Crypto Winter Is Here: Will Regulation Brings The Much-Needed Sunshine?

Labelled the crypto winter, the cryptocurrency market went through a roller coaster ride last year. In 2021, riding on the crypto frenzy wave, the poster boy of the crypto industry, Bitcoin, soared from an all-time high of US$65,000 in Nov 2021 to a low of US$15,869 a year later.

The FTX scandal last year made a big dent in the crypto industry, exposing the vulnerability in dealing with cryptocurrencies and engaging with digital asset exchanges (DAXs).

The irony is that FTX was not a small player in the crypto market and was popular among investors, venture capitalists, politicians and even in the regulatory space. FTX collapse has sent a strong signal to crypto enthusiasts – if FTX can collapse, all other DAXs could be vulnerable.

In fact, FTX was the 11th in a series of 2022 crypto shakeouts which continue to happen with the more recent collapse of Miami and New York’s crypto Citycoins. This will dent the confidence of crypto enthusiasts and innovators, causing more DAX to lose customers and the trust they have built over the years.

On the positive side, the FTX collapse has again woken up the regulators, and better regulation is now underway. ECB and Federal Reserve regulators long broadcasted the importance of strong regulations for the crypto market.

ECB noted that even though crypto assets comprise a small share of about one per cent of the total global financial asset, which is still more than sub-prime mortgages. If left unregulated, they can wreak havoc leading to financial stability risks.

To avoid that, ECB has finalised legislation, Regulation of Markets in Crypto-Assets (MiCA), which is expected to effect in 2024 and will harmonise the regulatory approach across the European Union (EU). While Federal Reserve Board warned member banks that it intends to prohibit cryptocurrency banking activity to avoid banks getting exposed to crypto risk.

Regulators are not here to stifle crypto innovation but rather to let them develop in a protected ecosystem. In fact, Fed’s Vice Chairman noted that digital assets specialists are needed to “help us learn from new developments and make sure we’re up to date on innovation in this sector.”

Regulators are taking prudent measures to avoid crypto risk being transmitted to a larger part of the economy. For instance, Federal Reserve Board warned member banks that it intends to prohibit a large portion of cryptocurrency banking activity presumptively. The Fed prohibits member banks from holding most crypto assets.

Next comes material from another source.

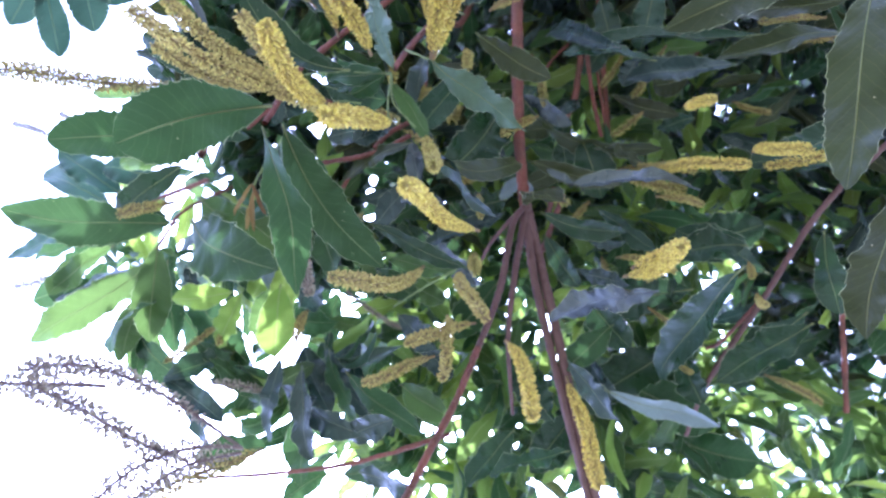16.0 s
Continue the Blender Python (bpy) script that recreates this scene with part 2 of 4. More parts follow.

Banks wishing to utilise dollar tokens must prove certain security measures and receive formal approval before their use in banking transactions. While in the UK, NatWest and other large UK banks have imposed limits on how much money can flow to and from crypto exchanges.

At times, crypto regulations can be ambiguous. The Securities and Exchange Commission (SEC) has put leading crypto exchange Coinbase on notice for breaking securities laws. Coinbase was once approved by the same SEC to go public in 2021, having deeply reviewed its operation.

Unfortunately, we haven’t seen unified crypto regulations emerge in the 13 years of its existence. The challenge is not to impose regulatory standards on the nature of crypto while creating a safe environment for crypto lovers. Regulators should not implement extreme solutions discouraging innovation, such as digital currency or tokens.

More restrictions on banks dealing with cryptocurrency mean it will be difficult for the DAXs to keep customers’ crypto holdings safe. While at one end, we want to make the crypto economy sound, vibrant and safe, tighter regulations are also making crypto players move from a regulated system to offshore locations, where keeping an eye on crypto investment will be a challenge.

The million-dollar question is what will happen to the crypto industry next. 2023 will be the year of reset and regulated crypto industry. Regulators must make a unified and coordinated effort to safeguard the crypto ecosystem. No doubt, crypto is here to stay, but with increased regulation, it will be less volatile, less speculative and more attractive as an alternative financial asset. Regulation will keep the FTX saga from happening again.

There will be further innovation in the token market and more focus on stablecoins than cryptocurrencies. Not to forget, the hype surrounding the Central Bank Digital Currency (CBDC) is an offshoot of crypto technology. DAXs will come under stricter scrutiny, prompting people to hold their investments for longer and bringing price stability to the market. I anticipate Bitcoin to trade in the range of USD 25-30k.

Two weeks ago, my prediction was half of it, but due to recent banking turmoils, many investors and speculators would be keen to invest in crypto, giving a much-needed sustained lifeline to the crypto industry. Precise and progressive regulation will shine the industry more and pave the way for Crypto spring. The crypto players need to improve transparency, build trust, reduce or remove bad actors and implement robust risk management practices at Crypto exchanges so that investors and regulators feel safe about the crypto economy.